Enviado por José Antonio Sierra
Yo no sabía
Por Luís Méndez
Ahora que recientemente se ha vuelto a conmemorar el Holocausto, cabe comentar las imágenes de un reportaje en el cual se muestran largas filas de ciudadanos alemanes visitando los horrores de los campos de concentración. La visita no parece voluntaria, ya que esas personas que mueven dócilmente la cabeza, están flanqueadas por tropas extranjeras armadas. Esta forma imperativa de enseñar Historia en principio resulta desagradable. Sin embargo, ante ese movimiento de cabeza que parece decir “yo no sabía” inmediatamente se superponen otras imágenes que son su negativo: la de miles de alemanes vitoreando a sus tropas, que se disponen a invadir suelo extranjero. Aquí tampoco cabe la excusa de “yo no sabía”, ya que se tenía el antecedente de una guerra próxima (25 años antes), que se sabía había sido devastadora.
Uno de los grandes problemas del ser humano es ese no saber, o peor aún, no querer saber cuando así conviene. Por ejemplo, en esa conmemoración del Holocausto se sigue sin querer aprender de él, porque hay una propensión interesada a reducir la Segunda Guerra Mundial a ese sector del horror, cuando en realidad no representa más del 10% del horror total: 6 millones de muertos, sobre un total de 60 millones. ¿Por qué ese reduccionismo?
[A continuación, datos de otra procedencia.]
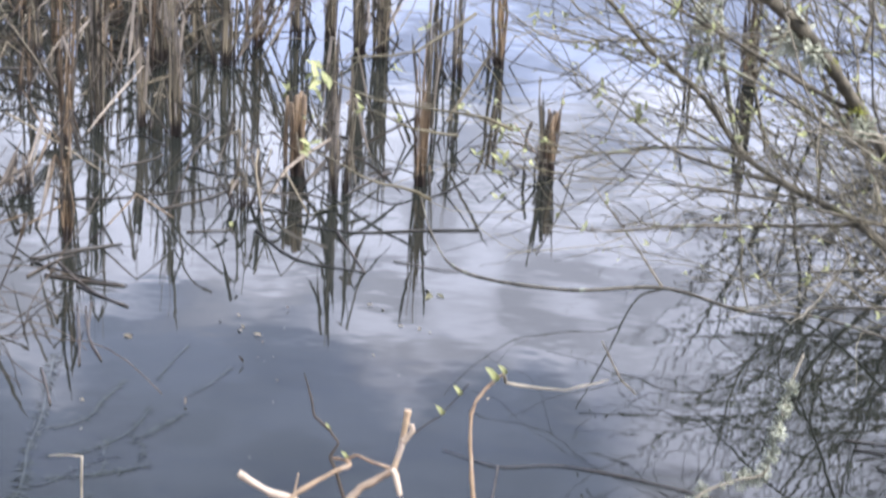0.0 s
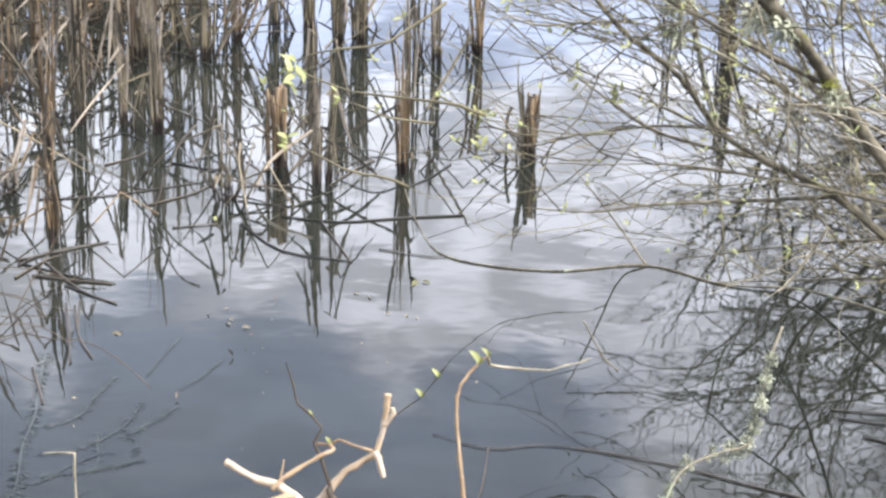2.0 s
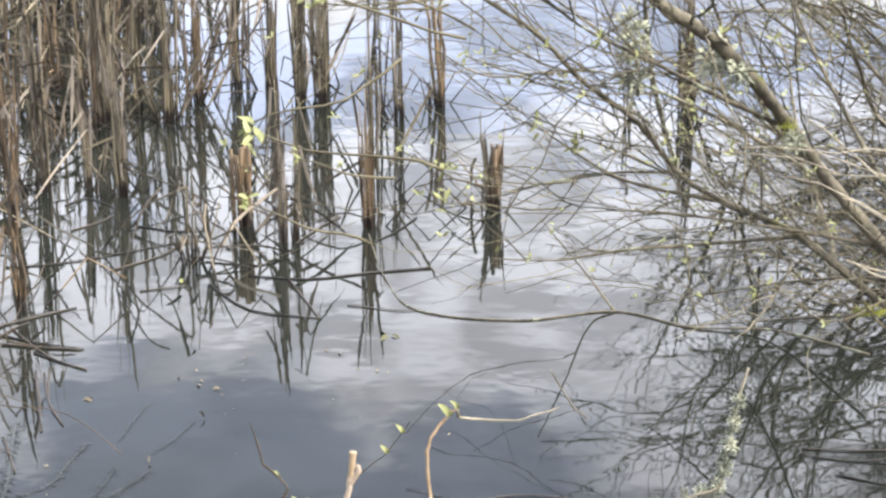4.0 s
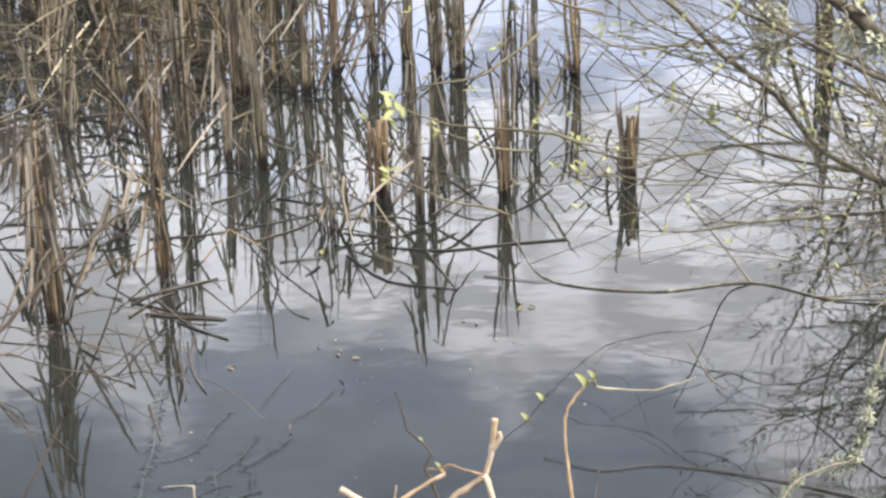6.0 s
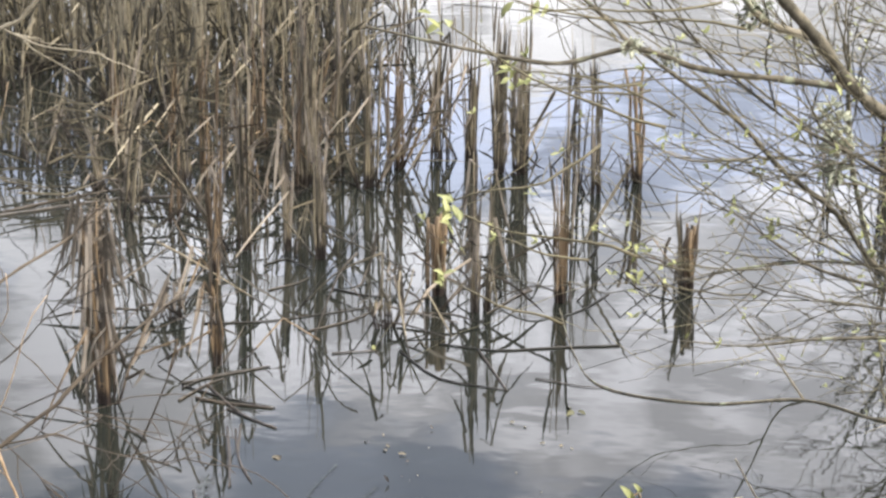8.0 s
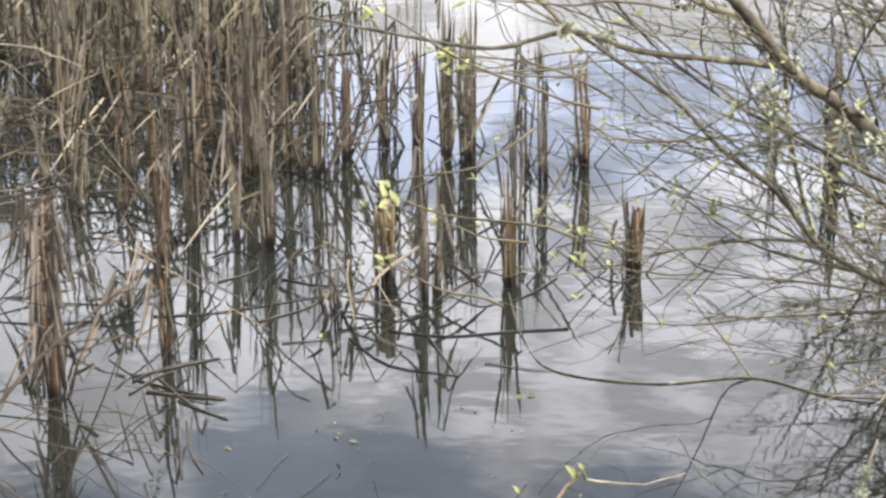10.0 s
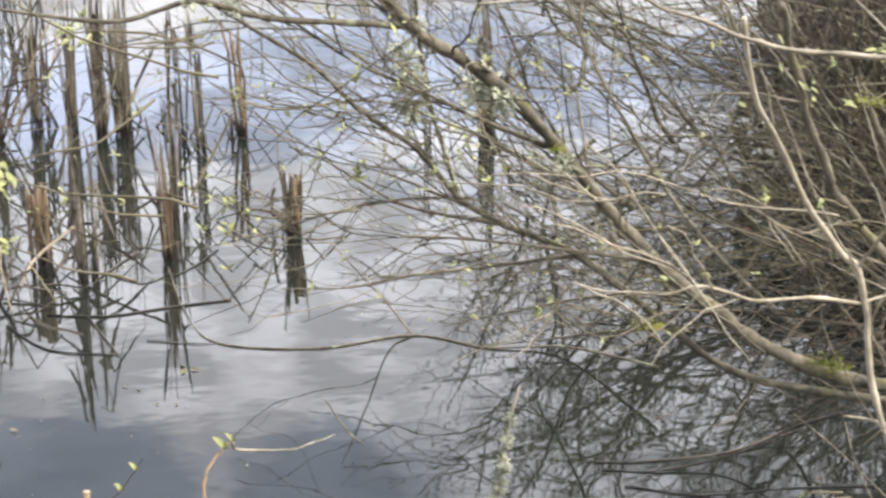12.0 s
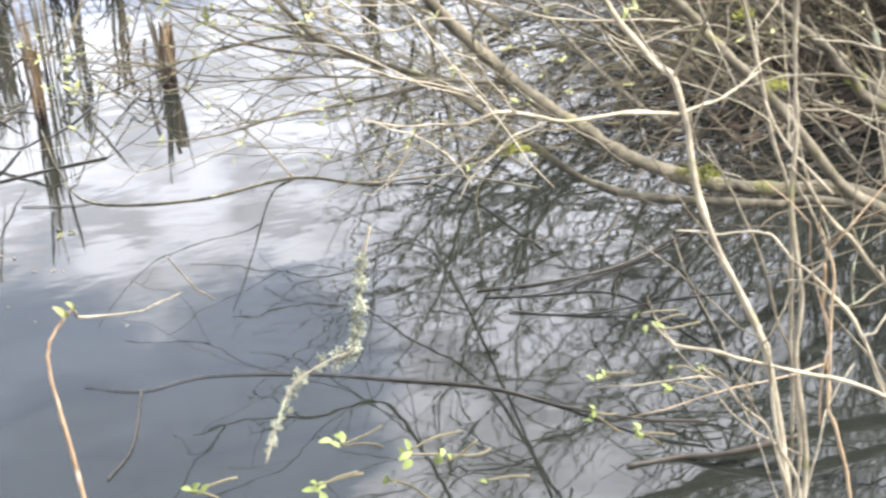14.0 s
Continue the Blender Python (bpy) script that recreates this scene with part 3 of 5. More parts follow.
    for _ in range(170):      # snapped leaves that lean across the others
        y = 7.3 + 3.2 * rng.random()
        x = -(0.09 + 0.22 * rng.random() ** 0.8) * y
        root = Vector((x, y, rng.uniform(0.04, 0.42)))
        a, size = rng.uniform(0, 6.28), rng.uniform(0.15, 0.5)
        way = Vector((math.cos(a), math.sin(a) * 0.6, rng.gauss(0.15, 0.55))).normalized()
        line = [root + way * (size * v) - Vector((0, 0, 0.12 * size * v * v)) for v in (0, 0.35, 0.7, 1)]
        leaves.blade([Vector((q.x, q.y, max(q.z, 0.004))) for q in line], rng.uniform(0.005, 0.011))
    for _ in range(70):       # fallen stems and leaves matted between the tufts
        y = 7.2 + 5.0 * rng.random() ** 1.2
        x = -(0.13 + 0.3 * rng.random() ** 0.7) * y
        a, size, z = rng.gauss(0, 0.7), rng.uniform(0.15, 0.6), rng.uniform(0.004, 0.16)
        way = Vector((math.cos(a), math.sin(a), 0)) * size
        line = [Vector((x, y, z)), Vector((x, y, z)) + way * 0.5 + Vector((0, 0, rng.gauss(0, 0.02))), Vector((x, y, max(0.004, z + rng.gauss(0, 0.06)))) + way]
        if rng.random() < 0.5:
            stems.tube(line, rng.uniform(0.003, 0.007), 0.003, 5)
        else:
            leaves.blade(line, rng.uniform(0.006, 0.013))
    bed = thing("reed_bed", (-2.6, 9.5, 0), "dense bed of dead tan reeds standing in shallow water", "reeds", kind="stuff")
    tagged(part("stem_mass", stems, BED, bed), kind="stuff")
    tagged(part("leaf_mass", leaves, BLADE_BED, bed), kind="stuff")


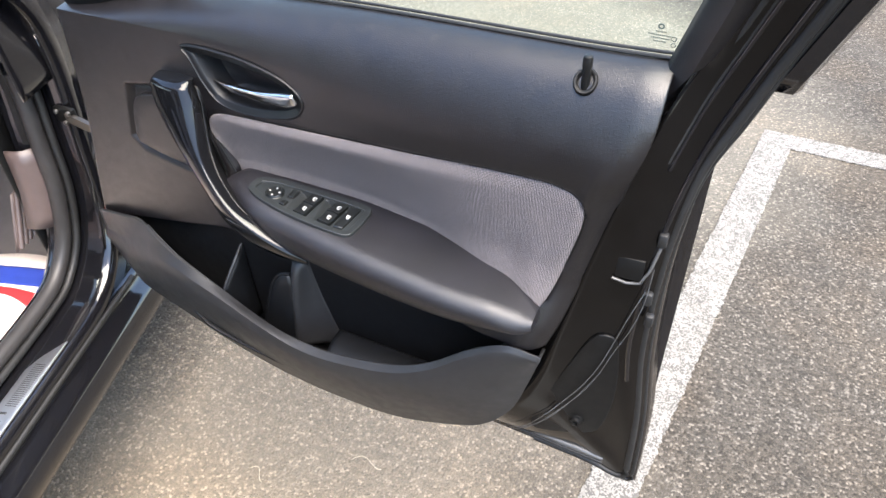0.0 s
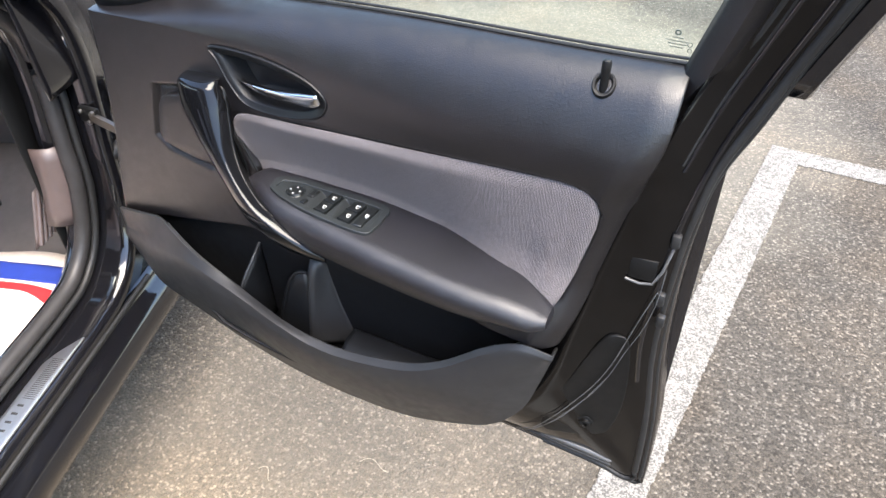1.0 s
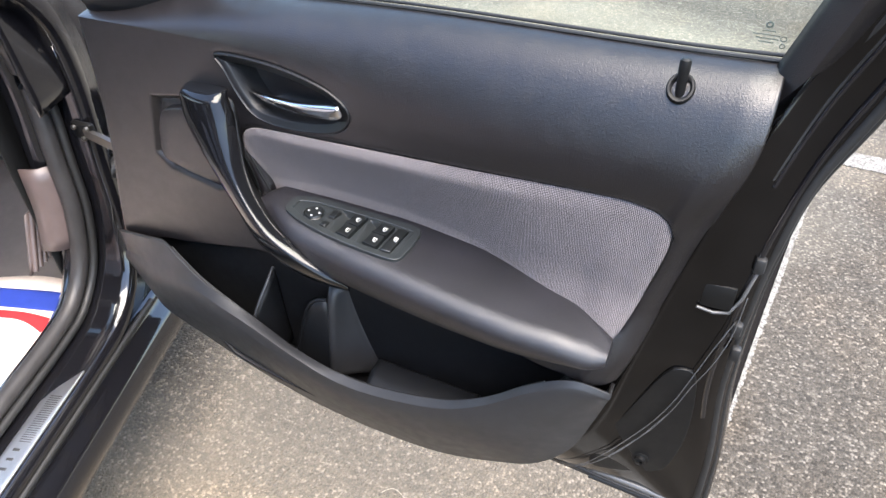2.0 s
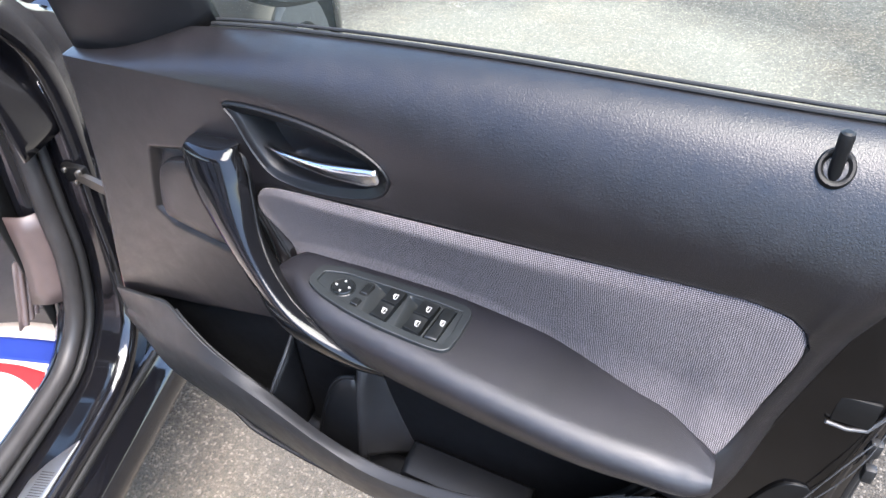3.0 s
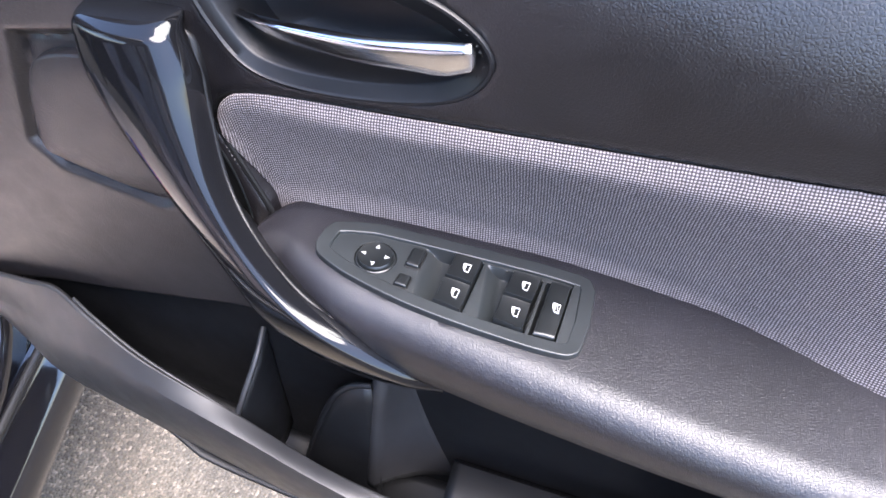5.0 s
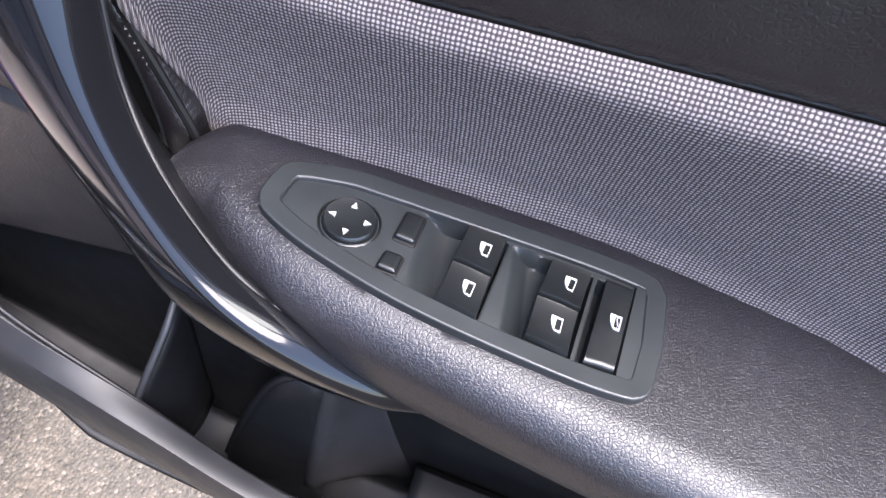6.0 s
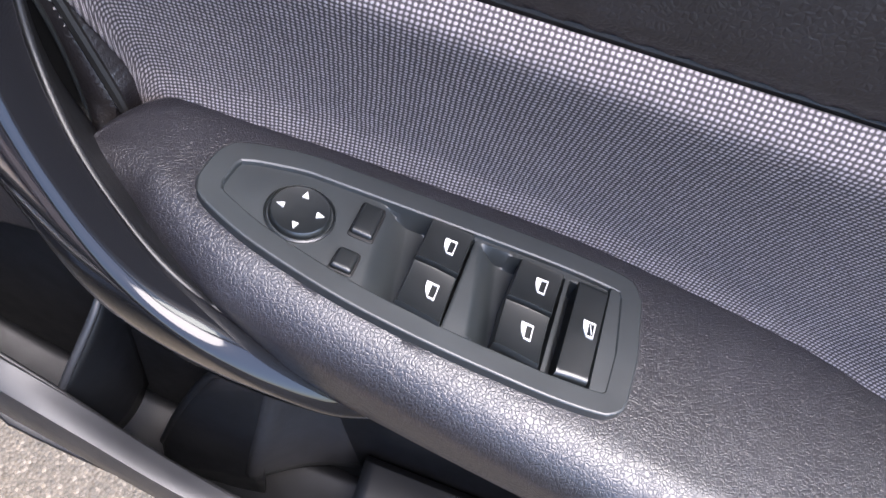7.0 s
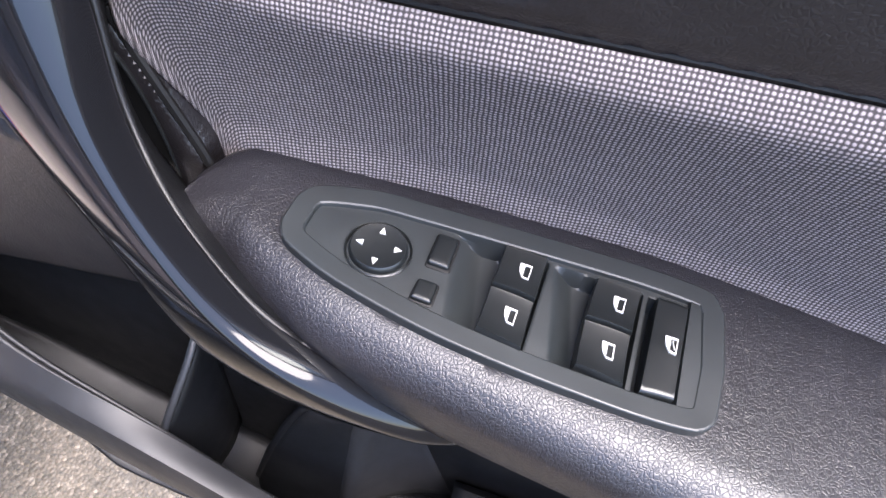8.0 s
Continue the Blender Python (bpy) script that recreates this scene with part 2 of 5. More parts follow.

Simplemente porque se han dicho demasiadas mentiras sobre aquella locura, y porque aún prosigue esa locura, aunque con distintos nombres y localizaciones.
No hay nada más estúpido que el egoísmo: sembrar veneno creyendo que se recogerá miel. Absurdo. Por la propia vía del éxito luego sobrevienen cánceres (en sentido metafórico) y toda clase de males que pagamos nosotros mismos y nuestros descendientes.
Yo sí sé
Esa es la otra cara de la moneda. Aquellos que vitoreaban a sus tropas sabían que era lo mejor. Sus dotes innatas de incipientes Clausewitzs así se lo aseguraba.
No es distinta la mentalidad actual, de personas suficientes y realizadas, que lo saben todo sin esfuerzo alguno. Pero si no lees nada, les dices, y ellos te responden: para eso tengo el sentido común, que me sobra y basta. Ah, ese sentido acientífico, que te lleva a creer que la Luna está más cerca que Cuenca porque esta no se ve. O que el Sol gira alrededor de la Tierra porque ello se evidencia con tan solo fijar la vista en el horizonte. ¿Para qué quemarse las pestañas, si todo esta ahí, al alcance de la mano y de la vista?
O esos otros, medio leídos, que son los más empedernidos polemistas, pues todos los días leen parte de “su periódico” (como aquel torero, que sólo leía lo necesario). Es que en todos los lugares hay manipulación, les respondes, queriendo advertirles sobre que el saber no puede tener una fuente única. ¿Y cómo sé yo que tus fuentes no son más engañosas que la mía?.te replicarán rápidamente.
Entonces, tú, desasistido ante los argumentos más simples, que son los más difíciles de rebatir, les hablas de A, y de B, y de C, eximios pensadores, y ellos, a partir de ahí te rehuirán, porque te considerarán un pedante redicho y soberbio, humildemente convencidos de que su cabeza en solitario, puede suplir a todo el conjunto de genios y sabios habidos y por haber.
¿Cómo, con esos criterios, se puede arreglar el Mundo? te preguntas; y ellos rápidamente te replican: ¿Acaso son mejores los tuyos? ¿Y como responderles que hay que leer a enemigos y amigos; que la dialéctica no es una tontería, aunque la presenten más complicadamente de los necesario; que la duda mueve y la certeza frena; que la información sin previa formación puede ser –sólo puede ser—insuficiente.
Sería suicida añadir: ¿Y tú, con esos criterios, te atreves a votar –o no votar--?
Que bien lo sintetizó Azaña: “Si en vez de hablar de lo que no sabemos, nos pusiéramos a estudiarlo, que gran silencio y sapiencia”. En un país tan ruidoso.